● **WORK TO BE COMPLETED**:
Retype each line exactly. Skip images.

Records from a data source
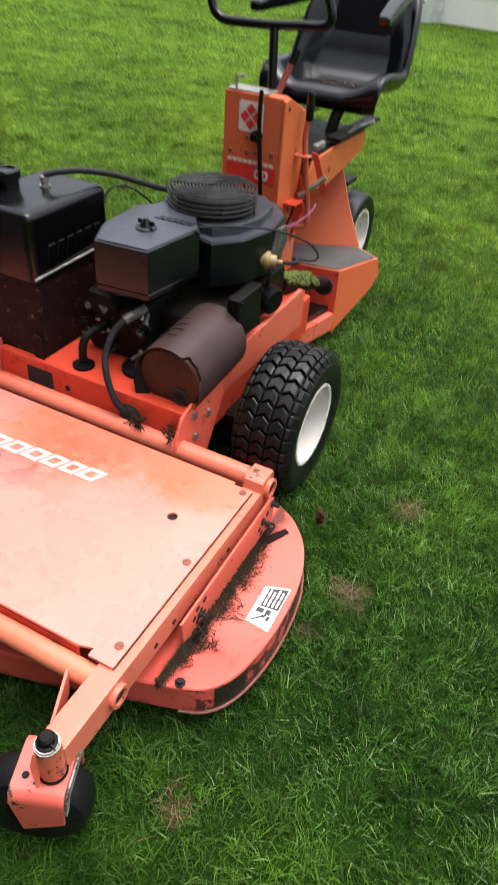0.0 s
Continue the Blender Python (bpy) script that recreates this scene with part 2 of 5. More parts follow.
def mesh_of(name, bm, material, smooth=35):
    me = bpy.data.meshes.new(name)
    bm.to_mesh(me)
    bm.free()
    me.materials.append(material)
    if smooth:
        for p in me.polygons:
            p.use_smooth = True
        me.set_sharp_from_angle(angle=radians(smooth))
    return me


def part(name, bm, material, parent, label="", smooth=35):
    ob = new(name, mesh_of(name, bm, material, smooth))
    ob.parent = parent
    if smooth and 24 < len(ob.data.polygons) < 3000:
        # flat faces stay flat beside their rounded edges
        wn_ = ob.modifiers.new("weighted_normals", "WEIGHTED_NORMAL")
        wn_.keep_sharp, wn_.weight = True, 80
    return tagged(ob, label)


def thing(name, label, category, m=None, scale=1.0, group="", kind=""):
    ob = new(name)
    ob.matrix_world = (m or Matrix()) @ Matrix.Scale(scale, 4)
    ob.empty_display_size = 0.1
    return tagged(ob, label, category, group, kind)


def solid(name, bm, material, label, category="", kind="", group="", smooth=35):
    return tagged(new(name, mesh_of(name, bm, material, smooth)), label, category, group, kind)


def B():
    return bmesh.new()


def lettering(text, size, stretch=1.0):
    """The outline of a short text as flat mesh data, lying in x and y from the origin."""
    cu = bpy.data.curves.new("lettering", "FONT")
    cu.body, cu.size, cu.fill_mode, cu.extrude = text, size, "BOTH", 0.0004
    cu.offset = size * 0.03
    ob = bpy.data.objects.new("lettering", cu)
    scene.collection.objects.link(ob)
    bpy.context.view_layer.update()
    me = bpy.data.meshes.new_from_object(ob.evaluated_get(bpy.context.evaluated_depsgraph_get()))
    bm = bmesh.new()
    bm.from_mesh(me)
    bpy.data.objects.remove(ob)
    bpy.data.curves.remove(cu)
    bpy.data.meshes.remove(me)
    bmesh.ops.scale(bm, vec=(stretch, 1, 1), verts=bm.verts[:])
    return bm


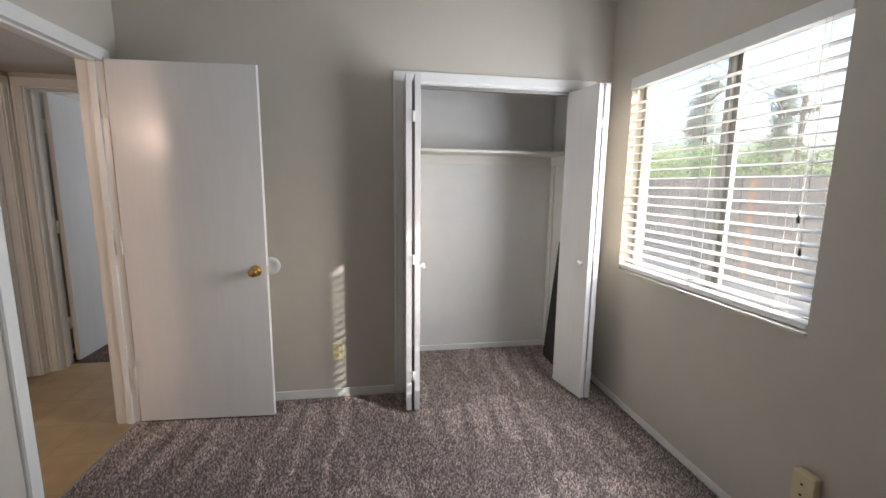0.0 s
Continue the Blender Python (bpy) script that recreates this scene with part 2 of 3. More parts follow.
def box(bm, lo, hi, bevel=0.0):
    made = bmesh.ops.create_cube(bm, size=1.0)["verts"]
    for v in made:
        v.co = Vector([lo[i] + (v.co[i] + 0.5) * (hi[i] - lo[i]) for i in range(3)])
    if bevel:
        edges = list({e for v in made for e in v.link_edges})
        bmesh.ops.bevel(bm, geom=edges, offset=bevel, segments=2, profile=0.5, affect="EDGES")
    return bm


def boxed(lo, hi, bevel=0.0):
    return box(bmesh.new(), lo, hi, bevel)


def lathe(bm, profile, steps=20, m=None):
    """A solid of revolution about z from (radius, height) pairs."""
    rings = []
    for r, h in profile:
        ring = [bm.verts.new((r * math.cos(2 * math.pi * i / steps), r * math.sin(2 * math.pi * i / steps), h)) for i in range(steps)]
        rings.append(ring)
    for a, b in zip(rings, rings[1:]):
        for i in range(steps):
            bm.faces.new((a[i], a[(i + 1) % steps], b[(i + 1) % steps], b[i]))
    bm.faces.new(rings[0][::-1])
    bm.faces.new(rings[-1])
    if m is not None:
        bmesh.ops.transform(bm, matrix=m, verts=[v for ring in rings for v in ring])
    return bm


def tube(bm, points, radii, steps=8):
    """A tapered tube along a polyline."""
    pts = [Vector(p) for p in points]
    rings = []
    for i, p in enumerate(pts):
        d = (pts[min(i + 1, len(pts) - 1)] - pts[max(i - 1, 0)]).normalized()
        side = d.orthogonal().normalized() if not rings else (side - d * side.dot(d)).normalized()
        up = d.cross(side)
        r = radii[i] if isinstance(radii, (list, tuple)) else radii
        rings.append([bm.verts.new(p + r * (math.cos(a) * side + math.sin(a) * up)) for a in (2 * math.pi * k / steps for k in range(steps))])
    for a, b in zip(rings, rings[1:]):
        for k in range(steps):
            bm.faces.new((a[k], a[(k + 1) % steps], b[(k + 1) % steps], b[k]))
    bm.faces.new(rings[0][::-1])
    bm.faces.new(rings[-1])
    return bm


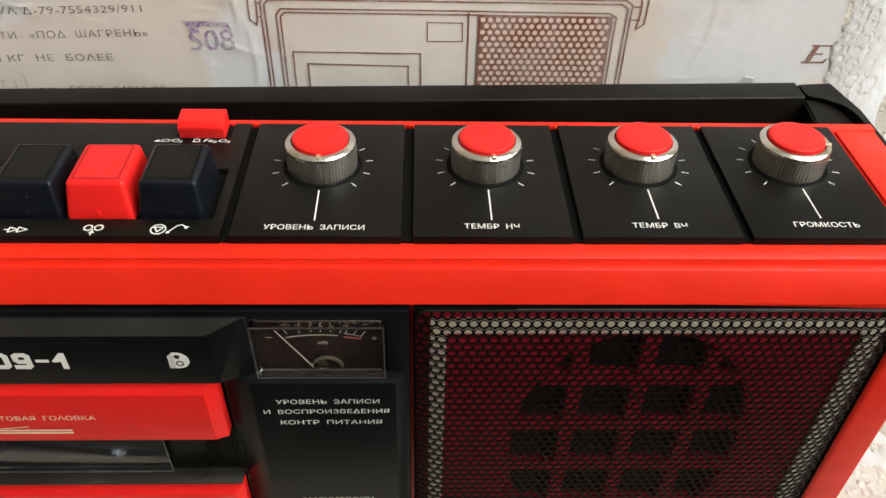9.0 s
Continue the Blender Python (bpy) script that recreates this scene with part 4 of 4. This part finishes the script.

● **TASK RESPONSE**:
0.0 s
Continue the Blender Python (bpy) script that recreates this scene with part 2 of 5. More parts follow.
def mesh_of(name, bm, material, smooth=35):
    me = bpy.data.meshes.new(name)
    bm.to_mesh(me)
    bm.free()
    me.materials.append(material)
    if smooth:
        for p in me.polygons:
            p.use_smooth = True
        me.set_sharp_from_angle(angle=radians(smooth))
    return me


def part(name, bm, material, parent, label="", smooth=35):
    ob = new(name, mesh_of(name, bm, material, smooth))
    ob.parent = parent
    if smooth and 24 < len(ob.data.polygons) < 3000:
        # flat faces stay flat beside their rounded edges
        wn_ = ob.modifiers.new("weighted_normals", "WEIGHTED_NORMAL")
        wn_.keep_sharp, wn_.weight = True, 80
    return tagged(ob, label)


def thing(name, label, category, m=None, scale=1.0, group="", kind=""):
    ob = new(name)
    ob.matrix_world = (m or Matrix()) @ Matrix.Scale(scale, 4)
    ob.empty_display_size = 0.1
    return tagged(ob, label, category, group, kind)


def solid(name, bm, material, label, category="", kind="", group="", smooth=35):
    return tagged(new(name, mesh_of(name, bm, material, smooth)), label, category, group, kind)


def B():
    return bmesh.new()


def lettering(text, size, stretch=1.0):
    """The outline of a short text as flat mesh data, lying in x and y from the origin."""
    cu = bpy.data.curves.new("lettering", "FONT")
    cu.body, cu.size, cu.fill_mode, cu.extrude = text, size, "BOTH", 0.0004
    cu.offset = size * 0.03
    ob = bpy.data.objects.new("lettering", cu)
    scene.collection.objects.link(ob)
    bpy.context.view_layer.update()
    me = bpy.data.meshes.new_from_object(ob.evaluated_get(bpy.context.evaluated_depsgraph_get()))
    bm = bmesh.new()
    bm.from_mesh(me)
    bpy.data.objects.remove(ob)
    bpy.data.curves.remove(cu)
    bpy.data.meshes.remove(me)
    bmesh.ops.scale(bm, vec=(stretch, 1, 1), verts=bm.verts[:])
    return bm


0.0 s
Continue the Blender Python (bpy) script that recreates this scene with part 2 of 3. More parts follow.
def box(bm, lo, hi, bevel=0.0):
    made = bmesh.ops.create_cube(bm, size=1.0)["verts"]
    for v in made:
        v.co = Vector([lo[i] + (v.co[i] + 0.5) * (hi[i] - lo[i]) for i in range(3)])
    if bevel:
        edges = list({e for v in made for e in v.link_edges})
        bmesh.ops.bevel(bm, geom=edges, offset=bevel, segments=2, profile=0.5, affect="EDGES")
    return bm


def boxed(lo, hi, bevel=0.0):
    return box(bmesh.new(), lo, hi, bevel)


def lathe(bm, profile, steps=20, m=None):
    """A solid of revolution about z from (radius, height) pairs."""
    rings = []
    for r, h in profile:
        ring = [bm.verts.new((r * math.cos(2 * math.pi * i / steps), r * math.sin(2 * math.pi * i / steps), h)) for i in range(steps)]
        rings.append(ring)
    for a, b in zip(rings, rings[1:]):
        for i in range(steps):
            bm.faces.new((a[i], a[(i + 1) % steps], b[(i + 1) % steps], b[i]))
    bm.faces.new(rings[0][::-1])
    bm.faces.new(rings[-1])
    if m is not None:
        bmesh.ops.transform(bm, matrix=m, verts=[v for ring in rings for v in ring])
    return bm


def tube(bm, points, radii, steps=8):
    """A tapered tube along a polyline."""
    pts = [Vector(p) for p in points]
    rings = []
    for i, p in enumerate(pts):
        d = (pts[min(i + 1, len(pts) - 1)] - pts[max(i - 1, 0)]).normalized()
        side = d.orthogonal().normalized() if not rings else (side - d * side.dot(d)).normalized()
        up = d.cross(side)
        r = radii[i] if isinstance(radii, (list, tuple)) else radii
        rings.append([bm.verts.new(p + r * (math.cos(a) * side + math.sin(a) * up)) for a in (2 * math.pi * k / steps for k in range(steps))])
    for a, b in zip(rings, rings[1:]):
        for k in range(steps):
            bm.faces.new((a[k], a[(k + 1) % steps], b[(k + 1) % steps], b[k]))
    bm.faces.new(rings[0][::-1])
    bm.faces.new(rings[-1])
    return bm


9.0 s
Continue the Blender Python (bpy) script that recreates this scene with part 4 of 4. This part finishes the script.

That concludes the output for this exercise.